Others however think these might be the seeds of the president’s downfall.

“The danger is if one day a village boy becomes the enemy, then Museveni will be gone in a minute. There is going to be discontent over eating and people who eat big usually disagree in a big way, said a security analyst.

Be that as it may, it is clear this set-up has resulted in the systematic de-institutionalisation of security.

“It has been a process of systematic destruction. He fears strong institutions. Even when he talks about professionalising the army, it is all empty; it is the type of thing that has kept UPDF as a militia that cannot defeat a rag-tag army,” said a security analyst, adding that now the security structure is beginning to constrain national objectives and therefore the original strategies mapped out of a national outlook have fallen by the wayside. Ultimately therefore, the security structure has become like the inverted pyramid “ too many chiefs (heads of different outfits) at the top and few men.

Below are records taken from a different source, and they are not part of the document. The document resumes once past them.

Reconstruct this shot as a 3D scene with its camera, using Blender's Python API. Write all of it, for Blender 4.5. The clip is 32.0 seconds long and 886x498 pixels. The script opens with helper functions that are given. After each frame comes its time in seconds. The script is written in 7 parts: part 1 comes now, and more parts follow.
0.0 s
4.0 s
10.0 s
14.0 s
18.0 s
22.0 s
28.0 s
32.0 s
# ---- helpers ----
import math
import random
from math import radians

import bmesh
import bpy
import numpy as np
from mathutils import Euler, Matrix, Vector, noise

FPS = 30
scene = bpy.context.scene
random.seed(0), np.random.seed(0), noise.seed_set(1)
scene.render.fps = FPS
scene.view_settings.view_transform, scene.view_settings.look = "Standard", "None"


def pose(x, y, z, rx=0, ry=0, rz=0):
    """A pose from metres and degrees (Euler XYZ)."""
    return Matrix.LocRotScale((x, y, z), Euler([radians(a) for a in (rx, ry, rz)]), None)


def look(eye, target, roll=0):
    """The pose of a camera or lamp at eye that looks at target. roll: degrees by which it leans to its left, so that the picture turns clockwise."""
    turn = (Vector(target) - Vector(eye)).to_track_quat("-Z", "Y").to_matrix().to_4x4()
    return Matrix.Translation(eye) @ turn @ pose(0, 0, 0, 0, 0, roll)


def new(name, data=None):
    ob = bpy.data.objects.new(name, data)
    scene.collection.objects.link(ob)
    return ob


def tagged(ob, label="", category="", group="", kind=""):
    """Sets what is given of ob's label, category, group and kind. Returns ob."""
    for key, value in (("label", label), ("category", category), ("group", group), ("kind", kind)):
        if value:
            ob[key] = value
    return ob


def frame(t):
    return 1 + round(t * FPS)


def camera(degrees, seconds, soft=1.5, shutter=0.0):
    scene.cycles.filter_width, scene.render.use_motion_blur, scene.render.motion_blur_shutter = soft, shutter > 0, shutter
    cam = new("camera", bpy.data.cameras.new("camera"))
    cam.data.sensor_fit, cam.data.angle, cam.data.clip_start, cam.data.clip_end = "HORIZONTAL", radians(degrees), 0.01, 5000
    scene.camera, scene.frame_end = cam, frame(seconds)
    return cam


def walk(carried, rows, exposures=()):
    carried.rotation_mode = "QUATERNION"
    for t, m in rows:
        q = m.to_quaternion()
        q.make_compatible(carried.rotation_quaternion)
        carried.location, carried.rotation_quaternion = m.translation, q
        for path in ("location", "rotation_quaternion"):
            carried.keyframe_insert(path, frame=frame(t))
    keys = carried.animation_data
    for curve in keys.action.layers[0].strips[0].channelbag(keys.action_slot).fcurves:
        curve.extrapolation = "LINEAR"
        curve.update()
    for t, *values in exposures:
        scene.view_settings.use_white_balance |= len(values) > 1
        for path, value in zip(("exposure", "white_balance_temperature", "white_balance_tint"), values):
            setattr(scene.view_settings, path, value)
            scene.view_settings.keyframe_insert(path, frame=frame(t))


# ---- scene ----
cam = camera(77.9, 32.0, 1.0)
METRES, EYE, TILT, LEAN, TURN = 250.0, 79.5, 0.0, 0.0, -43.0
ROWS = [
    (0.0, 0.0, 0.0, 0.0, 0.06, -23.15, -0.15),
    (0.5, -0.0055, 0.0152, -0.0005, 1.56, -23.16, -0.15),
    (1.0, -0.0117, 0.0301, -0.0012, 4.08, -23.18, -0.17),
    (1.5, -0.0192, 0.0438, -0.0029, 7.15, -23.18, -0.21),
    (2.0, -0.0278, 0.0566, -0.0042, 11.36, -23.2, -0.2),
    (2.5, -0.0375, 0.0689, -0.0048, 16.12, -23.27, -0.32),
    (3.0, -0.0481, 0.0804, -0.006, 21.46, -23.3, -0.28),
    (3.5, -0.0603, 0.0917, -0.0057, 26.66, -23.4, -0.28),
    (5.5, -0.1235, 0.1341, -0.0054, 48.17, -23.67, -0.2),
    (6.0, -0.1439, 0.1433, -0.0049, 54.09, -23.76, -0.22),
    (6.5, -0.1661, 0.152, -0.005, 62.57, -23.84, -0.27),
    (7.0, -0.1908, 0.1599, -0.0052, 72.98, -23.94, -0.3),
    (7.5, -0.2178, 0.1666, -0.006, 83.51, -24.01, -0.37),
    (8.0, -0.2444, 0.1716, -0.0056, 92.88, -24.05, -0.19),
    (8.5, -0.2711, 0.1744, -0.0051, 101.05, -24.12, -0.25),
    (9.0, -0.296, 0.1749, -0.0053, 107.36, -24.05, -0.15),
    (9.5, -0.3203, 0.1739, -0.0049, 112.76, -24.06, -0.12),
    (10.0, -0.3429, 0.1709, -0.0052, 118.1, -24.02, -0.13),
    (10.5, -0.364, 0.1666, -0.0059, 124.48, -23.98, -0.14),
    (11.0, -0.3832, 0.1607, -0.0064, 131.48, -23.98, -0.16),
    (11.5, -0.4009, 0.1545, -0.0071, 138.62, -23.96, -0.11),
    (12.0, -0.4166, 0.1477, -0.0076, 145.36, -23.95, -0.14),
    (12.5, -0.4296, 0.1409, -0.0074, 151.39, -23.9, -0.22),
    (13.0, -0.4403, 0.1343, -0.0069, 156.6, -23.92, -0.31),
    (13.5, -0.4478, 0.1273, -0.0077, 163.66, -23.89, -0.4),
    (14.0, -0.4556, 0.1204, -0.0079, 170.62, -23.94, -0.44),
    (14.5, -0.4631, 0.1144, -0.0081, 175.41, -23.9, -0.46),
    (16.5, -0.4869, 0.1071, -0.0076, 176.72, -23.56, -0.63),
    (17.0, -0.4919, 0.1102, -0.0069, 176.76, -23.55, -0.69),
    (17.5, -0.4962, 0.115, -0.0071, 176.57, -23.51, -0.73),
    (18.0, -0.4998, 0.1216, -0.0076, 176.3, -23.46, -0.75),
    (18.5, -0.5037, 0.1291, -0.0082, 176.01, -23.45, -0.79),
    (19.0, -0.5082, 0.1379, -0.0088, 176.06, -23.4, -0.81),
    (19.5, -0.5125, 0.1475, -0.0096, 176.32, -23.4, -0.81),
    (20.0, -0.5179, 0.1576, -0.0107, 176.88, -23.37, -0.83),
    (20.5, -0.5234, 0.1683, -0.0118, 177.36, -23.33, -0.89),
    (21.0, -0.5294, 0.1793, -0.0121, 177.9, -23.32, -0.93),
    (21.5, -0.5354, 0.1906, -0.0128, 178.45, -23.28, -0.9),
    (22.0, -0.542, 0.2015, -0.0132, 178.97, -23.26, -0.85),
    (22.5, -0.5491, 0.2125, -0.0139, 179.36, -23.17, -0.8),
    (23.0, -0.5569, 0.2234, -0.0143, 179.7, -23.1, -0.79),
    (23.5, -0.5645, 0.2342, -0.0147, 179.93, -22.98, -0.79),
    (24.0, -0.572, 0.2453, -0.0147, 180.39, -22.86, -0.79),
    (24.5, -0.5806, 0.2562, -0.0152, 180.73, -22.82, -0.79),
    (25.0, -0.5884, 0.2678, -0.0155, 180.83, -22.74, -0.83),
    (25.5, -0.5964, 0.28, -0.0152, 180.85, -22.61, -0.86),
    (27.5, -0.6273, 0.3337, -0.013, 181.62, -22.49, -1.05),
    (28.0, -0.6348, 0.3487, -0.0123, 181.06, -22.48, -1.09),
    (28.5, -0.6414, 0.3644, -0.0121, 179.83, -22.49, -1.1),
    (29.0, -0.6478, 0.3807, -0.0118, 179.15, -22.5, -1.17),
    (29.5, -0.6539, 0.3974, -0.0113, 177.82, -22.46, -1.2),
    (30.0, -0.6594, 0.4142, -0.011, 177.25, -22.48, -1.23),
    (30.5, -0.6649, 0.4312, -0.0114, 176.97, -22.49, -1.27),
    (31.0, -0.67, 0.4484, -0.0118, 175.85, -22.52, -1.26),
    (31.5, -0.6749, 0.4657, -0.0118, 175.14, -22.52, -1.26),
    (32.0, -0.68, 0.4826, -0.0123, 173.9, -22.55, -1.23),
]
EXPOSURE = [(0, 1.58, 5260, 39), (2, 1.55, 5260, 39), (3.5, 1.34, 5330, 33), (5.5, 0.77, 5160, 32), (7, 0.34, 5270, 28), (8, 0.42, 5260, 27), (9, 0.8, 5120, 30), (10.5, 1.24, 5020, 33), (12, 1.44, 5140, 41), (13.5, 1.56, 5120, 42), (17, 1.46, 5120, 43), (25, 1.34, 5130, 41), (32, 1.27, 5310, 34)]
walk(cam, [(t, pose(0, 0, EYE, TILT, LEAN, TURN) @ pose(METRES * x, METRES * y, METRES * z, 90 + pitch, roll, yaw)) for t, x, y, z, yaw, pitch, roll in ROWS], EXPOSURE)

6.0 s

Such a system may service individual objectives but it’s a mismatch with national aspirations. Besides, resources that should have been used to build a national security framework have instead been diverted to build these informal outfits and service the patronage network “ opening ground for massive corruption.

Implications on succession

With such a militarised and regimented society, what will happen when Museveni finally leaves the stage by an act of nature, or the system collapsing or finally can’t control this incoherent operation?

The fragmentation of the security services means that their control depends on the skills of Museveni as an individual and his personal charisma and loyalty built over the years. Without him, it is unlikely that his successor, even a member of his family, would be able to exercise effective control over such a highly fragmented and ethnicised security system.

“Museveni has perfected militarisation and has ridden the tide. For now, he must continue to juggle around but for how long? It can’t be in the negative for a long time; the decay, moribund society. It is a question of time before it explodes, and it could go the Ivory Coast way,” says Prof. Juuko.

And this is a view shared by many.

“I think the chances of a country breaking up, and the rise of warlordism is 10 times higher than in the Obote or Moi scenarios. This will be Somalia, or Sierra Leone or Liberia at their worst point. You also have to wonder what all these security elements will eat when Museveni drops off the stage. At best, this means that Uganda in future can only be held together by even a more iron-fisted strongman than Museveni to bring together all these myriad forces and their foot soldiers who will be on the loose in the years to come,” said one analyst.

But perhaps more worrying is that the west of the country from where many of the foot-soldiers and commanders of the informal outfits come from may provide the hub for future insecurity because these may provide the first recruits into rebellion to try and restore a dead regime or find a source of livelihood to replace the state perks that will be no more.

Clearly, Uganda is on the precipice. Museveni might still hold the ropes for now but by an act of fate, the country could descend into anarchy or warlordism to a scale we have never experienced before.